Abstrak

Microplastic pollution poses a major global environmental threat, demanding effective removal strategies. Coagulation is among the most practical methods due to its cost efficiency, simplicity, and high performance, with iron-based (Fe-based) coagulants showing particular environmental and operational advantages. However, integrated approaches combining statistical and machine learning optimization for different microplastic types and sizes remain limited. This study applied a hybrid Response Surface Methodology (RSM) and machine learning framework to optimize Fe-based coagulation for polyethylene terephthalate (PET), polyethylene (PE), and polypropylene (PP) microplastics of various sizes. A Box–Behnken design (15 runs per polymer) was used, totaling 135 experiments. Removal efficiency was quantified gravimetrically after floc separation and drying.
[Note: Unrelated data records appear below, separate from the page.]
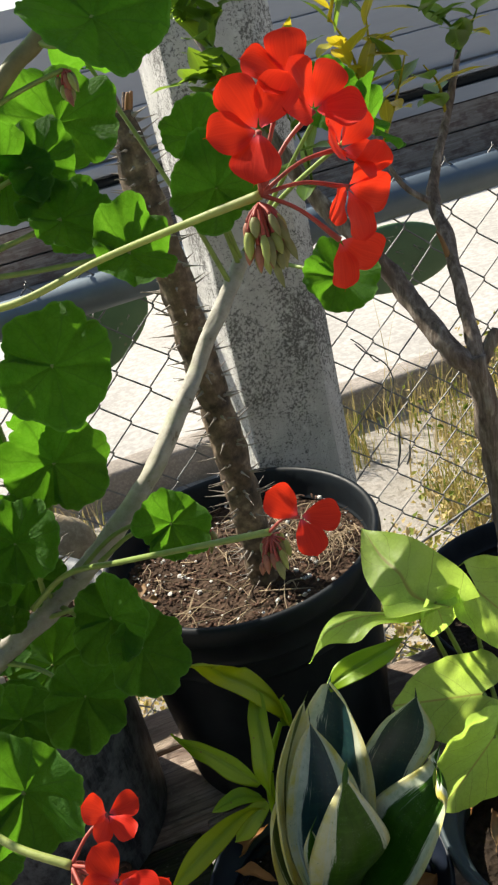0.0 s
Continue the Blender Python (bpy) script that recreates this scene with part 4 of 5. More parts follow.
ger = base_empty("geranium", up((-0.20, 0.25, 0.075)), "tall scarlet-flowered geranium with round scalloped leaves", "plant")
gb = Vector(ger.location)
part("main_stem", tube(rel([(-0.20, 0.25, 0.07), (-0.215, 0.19, 0.12), (-0.185, 0.135, 0.165), (-0.150, 0.121, 0.190), (-0.113, 0.120, 0.210), (-0.037, 0.125, 0.264), (0.005, 0.145, 0.302), (0.031, 0.167, 0.323), (0.048, 0.175, 0.343), (0.075, 0.190, 0.366), (0.091, 0.200, 0.384)], gb), [0.010, 0.009, 0.0085, 0.0080, 0.0076, 0.0064, 0.0060, 0.0060, 0.0056, 0.0056, 0.0048], 12, 110, lump=0.42), ger_bark, ger)
part("side_stem", tube(rel([(-0.21, 0.24, 0.08), (-0.26, 0.16, 0.20), (-0.20, 0.09, 0.38), (-0.10, 0.055, 0.48), (-0.039, 0.05, 0.53), (-0.018, 0.05, 0.543), (0.010, 0.05, 0.565)], gb), [0.009, 0.008, 0.006, 0.0048, 0.0044, 0.0043, 0.004], 12, 70, lump=0.2), young_bark, ger)
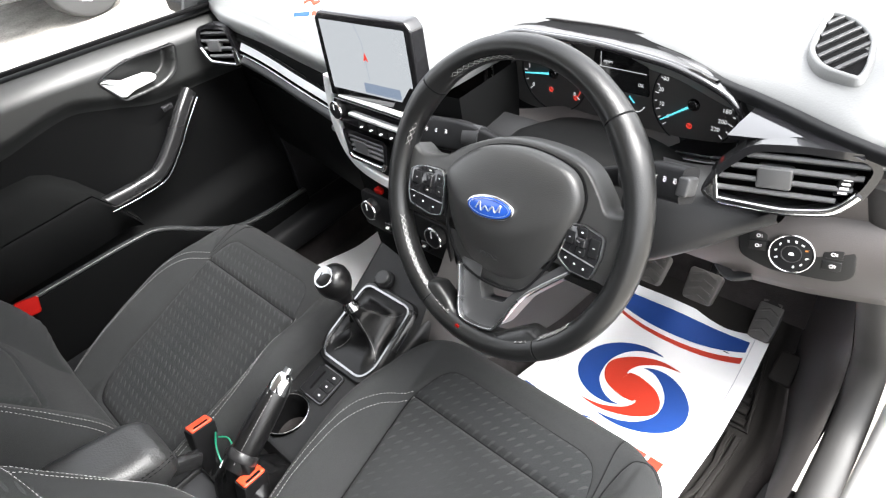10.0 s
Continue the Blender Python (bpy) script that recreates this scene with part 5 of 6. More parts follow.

The optimized process achieved a maximum removal efficiency of (94.9?±?0.2)%, comparable to many previous reports. RSM yielded the lowest mean prediction error (1.80%), surpassing Linear Regression (2.74%) and Artificial Neural Network (5.02%) models trained using k-fold cross-validation to mitigate overfitting. Coagulant dose was identified as the most influential variable, followed by polyacrylamide (PAM) dose and pH. These findings provide a robust, data-driven framework for optimizing microplastic coagulation and highlight key operational factors governing efficient removal.